Whatever the case, it strikes me that this commercial is essentially indistinguishable from the original Lizard Music concept. We have now reached the age of actual Lizard Music. An 8-year-old somewhere will turn on the TV late at night and see these hamsters rapping a Black Sheep song. No context, no rational explanation can be made, no adults acting like anything’s wrong. And in this case maybe it’s even worse because the whole thing is overlaid with a whole bunch of exhausting, noisy, headache-inducing pop culture – rap, city streets, mass-produced cars, the ‘previous hamster commercial’ we are all assumed to have seen but didn’t – that it takes a true savant to explain and sort it all out. The commercial is like an assault on our rational processes: we either have to learn a whole bunch of stupid pop culture stuff to try to make sense of it, or we just let it assault our senses and take the damage. Or, perhaps we go insane.

With the Lizard Music, it was creepy, and contextless, but at the end of the day it was just Lizards, playing music. In retrospect, there was a certain innocence to that.
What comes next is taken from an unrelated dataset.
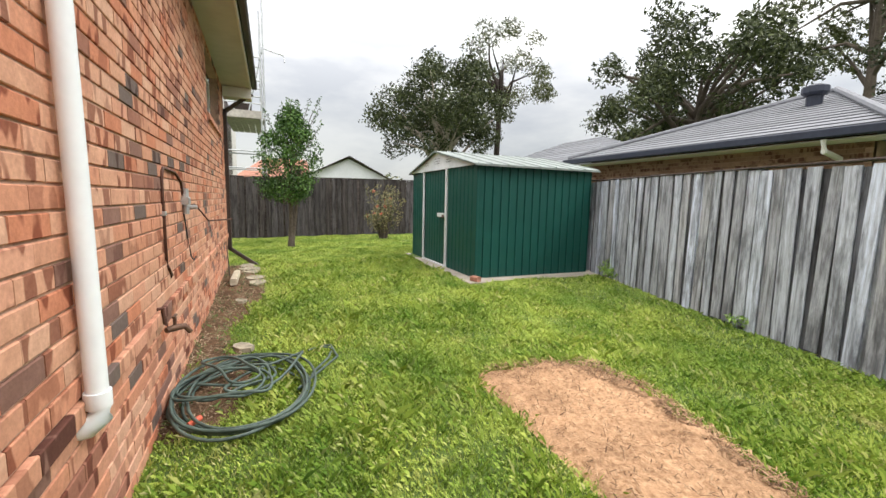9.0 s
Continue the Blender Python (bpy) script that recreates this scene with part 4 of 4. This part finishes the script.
# ---- carport and panel next door ----
def carport():
    root = thing("carport", (0, 0, 0), 0, "pale blue steel carport, underside shade painted into its roof lining", "carport")
    x0, x1, y0, y1, z = 2.85, 8.5, -5.0, 4.55, 3.06
    # lining and ribs carry the underside's shade in their colour
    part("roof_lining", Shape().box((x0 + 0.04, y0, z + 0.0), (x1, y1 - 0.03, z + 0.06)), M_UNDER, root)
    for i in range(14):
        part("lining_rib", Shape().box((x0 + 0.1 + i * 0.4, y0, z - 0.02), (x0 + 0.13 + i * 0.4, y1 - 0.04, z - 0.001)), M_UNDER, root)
    part("fascia", Shape().box((x0, y0, z - 0.03), (x0 + 0.035, y1, z + 0.15), None, 0.006), M_CARPORT, root)
    part("fascia", Shape().box((x0 + 0.036, y1 - 0.03, z - 0.03), (x1, y1, z + 0.14), None, 0.006), M_CARPORT, root)
    part("post", Shape().tube([(3.0, 4.42, 0), (3.0, 4.42, z)], 0.04, 12), M_WHITEMETAL, root)
    part("post", Shape().box((2.9, 2.75, 0), (3.0, 2.95, z), None, 0.01), M_CARPORT, root, "broad pale blue post")
    part("raking_beam", Shape().box((0, -0.06, 0), (0.06, 0.06, 2.2), pose(2.92, 2.8, 2.45, 52, 0, 0), 0.01), M_CARPORT, root)
    part("post", Shape().box((8.2, 2.75, 0), (8.3, 2.95, z), None, 0.01), M_CARPORT, root)
    part("post", Shape().box((2.9, -4.7, 0), (3.0, -4.6, z), None, 0.01), M_CARPORT, root)
    pan = part("screen_panel", Shape().prism([(2.44, 4.6, 0.0), (2.44, 5.6, 0.0), (2.44, 5.55, 2.86), (2.44, 4.82, 3.02)], (0.02, 0, 0)), M_PANEL)
    tagged(pan, "grey fibre cement sheet standing behind the fence", "panel")
    part("edge_strip", Shape().prism([(2.435, 4.585, 0.0), (2.435, 4.6, 0.0), (2.435, 4.82, 3.02), (2.435, 4.805, 3.02)], (0.03, 0, 0)), M_BLACK, pan)
    part("cable_tie", Shape().tube([(2.12, 3.05, 2.1), (2.18, 3.2, 2.26), (2.3, 3.3, 2.28), (2.4, 3.0, 2.26)], 0.006, 6), M_WHITEPVC)
    tagged(bpy.data.objects["cable_tie"], "thin pale cable looped over the fence capping", "cable")


carport()


# ---- things on and beside the brick wall ----
def wall_y(x):
    return NE[1] + (x - NE[0]) * (NW[1] - NE[1]) / (NW[0] - NE[0])


def downpipes():
    x = -2.34
    y = wall_y(x) + 0.07
    r = thing("white_downpipe", (0, 0, 0), 0, "white plastic pipe fixed upright on the wall", "pipe", kind="")
    part("pipe", Shape().tube([(x, y, 0.74), (x + 0.08, y, 3.58)], 0.035, 18), M_WHITEPVC, r, smooth=True)
    part("elbow", Shape().tube([(x, y, 0.78), (x, y, 0.72), (x, y, 0.68), (x - 0.005, y - 0.04, 0.64), (x - 0.005, y - 0.1, 0.63)], [0.043, 0.043, 0.042, 0.041, 0.04], 18), M_WHITEPVC, r, smooth=True)
    x = -9.66
    y = wall_y(x) + 0.02
    d = thing("brown_downpipe", (0, 0, 0), 0, "dark brown square downpipe with an angled shoe", "pipe")
    part("pipe", Shape().box((x - 0.045, y, 0.42), (x + 0.045, y + 0.07, 3.16), None, 0.008), M_BROWN, d)
    part("offset", Shape().box((-0.045, -0.035, 0), (0.045, 0.035, 0.62), pose(x, y + 0.035, 3.12, -52, 0, 0), 0.008), M_BROWN, d)
    part("shoe", Shape().box((-0.045, -0.035, -0.62), (0.045, 0.035, 0.02), pose(x, y + 0.04, 0.44, 53, 0, 0), 0.008), M_BROWN, d)
    for z in (2.3, 0.72):
        part("strap", Shape().box((x - 0.06, y - 0.004, z), (x + 0.06, y + 0.078, z + 0.05), None, 0.006), M_BROWN, d)
    for z in (1.02, 2.82):
        part("fixing", Shape().box((x - 0.13, y - 0.004, z), (x - 0.05, y + 0.03, z + 0.06), None, 0.004), M_WHITEMETAL, d)


downpipes()


def tap_and_pipes():
    x = -3.6
    y = wall_y(x)
    t = thing("garden_tap", (0, 0, 0), 0, "tarnished brass garden tap on the brick wall", "tap")
    part("inlet_pipe", Shape().tube([(x + 0.06, y + 0.01, 0.78), (x + 0.05, y + 0.05, 0.78), (x + 0.04, y + 0.06, 0.68), (x, y + 0.07, 0.63)], 0.014, 10), M_COPPER, t, smooth=True)
    body = part("body", Shape().tube([(x + 0.03, y + 0.06, 0.63), (x - 0.02, y + 0.1, 0.63), (x - 0.05, y + 0.15, 0.625), (x - 0.06, y + 0.18, 0.58)], [0.018, 0.024, 0.02, 0.016], 10), M_BRASS, t, smooth=True)
    part("spindle", Shape().tube([(x - 0.02, y + 0.1, 0.64), (x - 0.02, y + 0.1, 0.7)], 0.011, 8), M_BRASS, t)
    part("handle", Shape().box((x - 0.06, y + 0.09, 0.7), (x + 0.02, y + 0.11, 0.715), None, 0.005), M_BRASS, t)
    g = thing("gas_pipe", (0, 0, 0), 0, "thin dark copper pipe with a small valve on the wall", "pipe")
    xp, xv = -3.86, -4.66
    w = lambda q: wall_y(q) + 0.03
    part("pipe", Shape().tube([(xp - 0.14, w(xp) - 0.02, 0.86), (xp - 0.14, w(xp), 0.92), (xp - 0.06, w(xp), 0.98), (xp, w(xp), 1.06), (xp, w(xp), 1.6), (xp - 0.02, w(xp), 1.66), (xp - 0.06, w(xp), 1.69),
                               (-4.35, w(-4.35), 1.68), (-4.58, w(-4.58), 1.62), (xv, w(xv), 1.5)], 0.0105, 8), M_COPPER, g, smooth=True)
    part("clip", Shape().box((xp - 0.03, w(xp) - 0.03, 1.36), (xp + 0.02, w(xp) + 0.014, 1.39), None, 0.003), M_ZINC, g)
    part("valve", Shape().box((xv - 0.05, w(xv) - 0.02, 1.42), (xv + 0.05, w(xv) + 0.05, 1.49), None, 0.01).tube([(xv, w(xv) + 0.02, 1.34), (xv, w(xv) + 0.02, 1.56)], 0.025, 10).tube([(xv - 0.02, w(xv) + 0.02, 1.4), (xv - 0.02, w(xv) + 0.1, 1.4)], 0.02, 10), M_ZINC, g, "small grey regulator")
    part("cable", Shape().tube([(xv, w(xv), 1.36), (xv + 0.02, w(xv) + 0.02, 1.15), (xv - 0.12, w(xv) + 0.02, 0.95), (xv - 0.38, w(xv), 0.88), (xv - 0.5, w(xv), 0.9)], 0.006, 6), M_BLACK, g)
    part("stub", Shape().tube([(xv, w(xv), 1.4), (xv - 0.3, w(xv) + 0.04, 1.42), (xv - 0.55, w(xv) + 0.12, 1.25), (xv - 0.9, w(xv) + 0.3, 1.25)], 0.008, 6), M_COPPER, g)


tap_and_pipes()


def hose():
    r = random.Random(9)
    root = thing("garden_hose", (0, 0, 0), 0, "dark green garden hose coiled loosely on the ground", "hose")
    cx, cy = -3.72, 6.1
    z = gz(cx, cy)
    for k in range(6):
        pts = []
        ra, rb = 0.58 + 0.07 * r.uniform(-1, 1) + 0.012 * k, 0.44 + 0.06 * r.uniform(-1, 1)
        ox, oy = r.uniform(-0.05, 0.05), r.uniform(-0.04, 0.04)
        for i in range(41):
            g = 2 * math.pi * i / 40
            pts.append((cx + ox + ra * math.cos(g) + 0.03 * math.sin(3 * g + k), cy + oy + rb * math.sin(g), z + 0.055 + 0.013 * k + 0.012 * math.sin(2 * g + k)))
        part("coil", Shape().tube(pts, 0.0105, 8, False), M_HOSE, root, smooth=True)
    for k in range(6):
        pts = []
        ox, oy, ra, rb, tw = r.uniform(-0.24, 0.2), r.uniform(-0.14, 0.16), r.uniform(0.2, 0.42), r.uniform(0.12, 0.26), r.uniform(0, 6.28)
        for i in range(31):
            g = 2 * math.pi * i / 30
            a, b = ra * math.cos(g) + 0.04 * math.sin(2 * g + k), rb * math.sin(g) + 0.03 * math.cos(3 * g + k)
            pts.append((cx + ox + a * math.cos(tw) - b * math.sin(tw), cy + oy + a * math.sin(tw) + b * math.cos(tw), z + 0.1 + 0.014 * k + 0.025 * math.sin(2 * g + k)))
        part("coil", Shape().tube(pts, 0.0105, 8, False), M_HOSE, root, smooth=True)
    for k in range(2):
        part("loose_end", Shape().tube([(cx + 0.3 - 0.2 * k, cy + 0.36, z + 0.07), (cx - 0.2, cy + 0.5 + 0.05 * k, z + 0.06), (cx - 0.5, cy + 0.66 + 0.08 * k, z + 0.05), (cx - 0.72 - 0.1 * k, cy + 0.72, z + 0.05), (cx - 0.8, cy + 0.62, z + 0.05), (cx - 0.74, cy + 0.5, z + 0.05)], 0.0105, 8), M_HOSE, root, smooth=True)
    part("connector", Shape().tube([(cx + 0.42, cy - 0.3, z + 0.09), (cx + 0.36, cy - 0.24, z + 0.1)], 0.018, 10), M_FLOWER, root, "red hose connector")


hose()


def timber_and_pavers():
    b = part("timber_beam", Shape().box((-0.46, -0.05, 0), (0.46, 0.05, 0.1), None, 0.012), M_TIMBER)
    b.matrix_basis = pose(-7.95, 5.74, gz(-8, 5.7) + 0.05, 0, 1, 180.5)
    tagged(b, "pale weathered timber beam lying beside the wall", "beam")
    r = random.Random(6)
    for x, y, s, a in ((-7.7, 6.08, 0.2, -10), (-8.1, 6.03, 0.26, 5), (-8.75, 5.95, 0.24, 12), (-9.1, 5.9, 0.3, -4), (-9.45, 5.85, 0.24, 8), (-4.75, 6.02, 0.14, 30), (-6.55, 5.9, 0.12, 14)):
        n = 7
        pts = [(s * (1 + r.uniform(-0.2, 0.15)) * math.cos(2 * math.pi * i / n), s * 0.62 * (1 + r.uniform(-0.2, 0.15)) * math.sin(2 * math.pi * i / n), 0) for i in range(n)]
        o = part("paving_stone", Shape().prism(pts, (0, 0, 0.045)), M_PAVER)
        o.matrix_basis = pose(x, y, gz(x, y) + 0.015, r.uniform(-3, 3), r.uniform(-3, 3), a)
        tagged(o, "broken pale concrete paver half buried in soil", "paver", "pavers along the wall")
    s = part("dead_stem", Shape().tube([(-8.35, 5.62, 0.1), (-8.42, 5.6, 0.4), (-8.55, 5.57, 0.7)], [0.012, 0.009, 0.005], 6), M_BARK)
    tagged(s, "thin dead grey stem leaning on the wall", "plant")


timber_and_pavers()


def vine(at, h, seed):
    r = random.Random(seed)
    x, y = at
    root = thing("fence_weed", (x, y, 0), 0, "small green weed growing against the fence", "plant", "weeds along the fence")
    part("stem", Shape().tube([(0, 0, gz(x, y) - 0.02), (0.02, 0.0, h * 0.5), (0.0, 0.02, h)], [0.005, 0.004, 0.002], 5), M_BARK, root)
    leaf_cloud("leaves", [(r.uniform(-0.1, 0.1), r.uniform(-0.04, 0.02), gz(x, y) + r.uniform(0.1, h), r.uniform(0.04, 0.09)) for _ in range(9)], 3000, 0.03, M_LEAF_LIGHT, root, seed)


for i, (wx, wh) in enumerate(((1.9, 0.45), (1.55, 0.22), (0.7, 0.2), (-0.1, 0.2), (-0.9, 0.15), (1.1, 0.18), (-6.2, 0.35), (-6.0, 0.22), (-3.4, 0.14))):
    vine((wx, BACK_A[1] + (wx - BACK_A[0]) * (BACK_B[1] - BACK_A[1]) / (BACK_B[0] - BACK_A[0]) - 0.06), wh, 40 + i)


def far_woods():
    g = np.random.default_rng(77)
    blobs = []
    for i in range(150):
        a = g.uniform(-0.6, 2.3)
        d = g.uniform(62, 85)
        blobs.append((-d * math.sin(a), 8 + d * math.cos(a), g.uniform(0.5, 3.2), g.uniform(1.6, 3.2)))
    ob = leaf_cloud("far_woods", blobs, 60, 0.4, M_LEAF_GUM, None, 78)
    tagged(ob, "distant olive green trees beyond the houses", "trees", kind="stuff")


far_woods()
11 Responses to Hamster Music

  1. Pastorius says:

    I love it.

    BUT,

    I have to wonder if, perhaps, you need to get some sleep.

    • No doubt.

  2. victor says:

    “Are my ideas original? Are they common? Am I just insane?”

    You’re just insane.

    • Sonic Charmer says:

      Well damn.

  3. Borepatch says:

    You may be insane, but your analysis is spot on. My interpretation of the original ad (hamsters in wheels) is “get off your treadmill”. As with most ads, when you drop the visual imagery (redundancy alert) and analyze it, it’s pretty dumb. But hard to make a plausible case that it’s racist.

    • One problem with the ad above is that it seems to assume you have seen (and remember!) the previous treadmill commercial. This is highly presumptuous. What goes through these ad agencies’ minds? They really think the hamster analogy was such a memorable national phenomenon that they can just do a continuation with no context or explanation?
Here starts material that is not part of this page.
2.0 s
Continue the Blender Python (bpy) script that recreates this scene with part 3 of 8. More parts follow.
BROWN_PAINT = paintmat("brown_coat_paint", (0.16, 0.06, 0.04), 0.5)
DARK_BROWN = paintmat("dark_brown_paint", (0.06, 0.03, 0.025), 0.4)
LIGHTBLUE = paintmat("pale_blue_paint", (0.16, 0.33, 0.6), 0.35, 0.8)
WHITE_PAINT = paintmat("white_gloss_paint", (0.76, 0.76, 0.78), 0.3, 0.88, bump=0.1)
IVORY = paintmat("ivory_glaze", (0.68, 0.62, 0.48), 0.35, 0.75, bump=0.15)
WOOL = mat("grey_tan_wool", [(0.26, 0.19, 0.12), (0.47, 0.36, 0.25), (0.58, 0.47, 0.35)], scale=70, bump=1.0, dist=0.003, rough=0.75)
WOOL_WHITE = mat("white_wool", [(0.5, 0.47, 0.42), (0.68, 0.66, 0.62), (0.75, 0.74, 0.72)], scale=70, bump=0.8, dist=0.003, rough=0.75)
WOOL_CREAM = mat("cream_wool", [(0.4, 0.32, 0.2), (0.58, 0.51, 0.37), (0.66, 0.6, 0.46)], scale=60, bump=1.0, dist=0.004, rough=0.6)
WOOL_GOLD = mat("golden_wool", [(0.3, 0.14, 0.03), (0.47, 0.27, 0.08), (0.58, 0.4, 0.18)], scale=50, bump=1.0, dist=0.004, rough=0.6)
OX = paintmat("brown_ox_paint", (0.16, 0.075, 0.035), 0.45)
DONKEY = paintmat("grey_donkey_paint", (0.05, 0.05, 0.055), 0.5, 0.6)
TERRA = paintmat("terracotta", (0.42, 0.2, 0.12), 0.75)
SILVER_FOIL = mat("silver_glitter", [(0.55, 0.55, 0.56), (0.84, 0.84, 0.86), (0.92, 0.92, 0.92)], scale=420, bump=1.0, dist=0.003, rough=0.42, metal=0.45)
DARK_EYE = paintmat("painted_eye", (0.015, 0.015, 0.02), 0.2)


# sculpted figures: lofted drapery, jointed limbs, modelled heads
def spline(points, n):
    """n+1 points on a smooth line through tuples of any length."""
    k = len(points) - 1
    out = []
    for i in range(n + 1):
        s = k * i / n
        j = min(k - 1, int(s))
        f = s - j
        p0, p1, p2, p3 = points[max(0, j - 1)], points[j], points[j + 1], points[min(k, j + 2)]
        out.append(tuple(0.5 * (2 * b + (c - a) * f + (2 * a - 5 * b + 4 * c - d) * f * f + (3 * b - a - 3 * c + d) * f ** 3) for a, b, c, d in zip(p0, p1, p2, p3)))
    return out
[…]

      Well actually what they want is people getting curious and looking it up. Which worked in my case….

      But I don’t think knowledge of the context insulates it from the racism charge. Sure the analogy is ‘get off your treadmill’ but even now that we know that, someone needs to explain why the opposite of ‘running on a treadmill’ is supposedly ‘acting stereotypically black/gangsta to a rap soundtrack’….

  4. B says:

    Great article. Agree with most of it.

  5. BradnSA says:

    So does it make me a racist if I didn’t like the ad? It being about black people and all.

  6. Will says:

    There are hamster wheels parked in various spots throughout the commercial. Kia’s marketing team won several awards for its original hamster commercial. You don’t fix what isn’t broken.

    The track they use for this commercial is a song called “The Choice is Yours.” It’s a 20 year old rap tune by the duo Black Sheep.

    The commercial itself uses images popular from rap videos back in the day. What Black Sheep was trying to say in the song was like all genres, there is exceptional rap, and bad rap.

    Most rappers are extremely intelligent, and have an understanding of the English language beyond the average joe. In this particular song, Black Sheep was challenging true rap enthusiasts to choose between or “get with” the bad rap, or get with their excellent version of it, hence the analogy, are you going buy the bad energy cars, or show your intelligence by buying the KIA.

    Kia played on a stereotype to market its product. Advertisers use stereotypes all the time. Look at how beer commercials make all men look like drooling idiots who are only looking for chicks.

    If Kia had used actual people in the ad, the images wouldn’t differentiate the ad from any other old school rap video and therefore wouldn’t capture the attention of the public.

    If anything, I think Kia is paying a sort of homage to the audio and visual contributions African Americans have made to American pop culture.

    There’s nothing racist about that.

    • It’s an interesting mentality that because they won awards for the previous commercial, this commercial is sensible. It’s logic that’s very inside-baseball and, I’m sure, makes sense to people who work in advertising. The remaining 99.9% of viewers, however, may be left scratching their heads. Which raises the question, are commercials made for the public at large, or for the advertising community?

      I can’t say I was quite as impressed by the argumentative force of Black Sheep’s mastery of the English language as you are. “You can get with this, or you can get with that” never made much sense to me. Yes I suppose it’s true in all cases that I can get with either this or with that. But which? It’s not even clear which is supposed to be “this” vs “that” (or which we are supposed to think is better). This logic hole carries through the analogy to the case being made for the Kia.

      We do agree that the commercial makes use of stereotypes to sell the car. My interest was in contemplating how/why they hit upon rap culture-as-play-acted-by-hamsters as the right stereotype to use. I think the post above puts forth a plausible theory.

      As for whether the homage is racist, I suppose that’s up for debate. Was Stepin Fetchit a racist character, or an ‘homage to African American culture’? Could it perhaps be both?

  7. I need to know just what Polly has to say with that!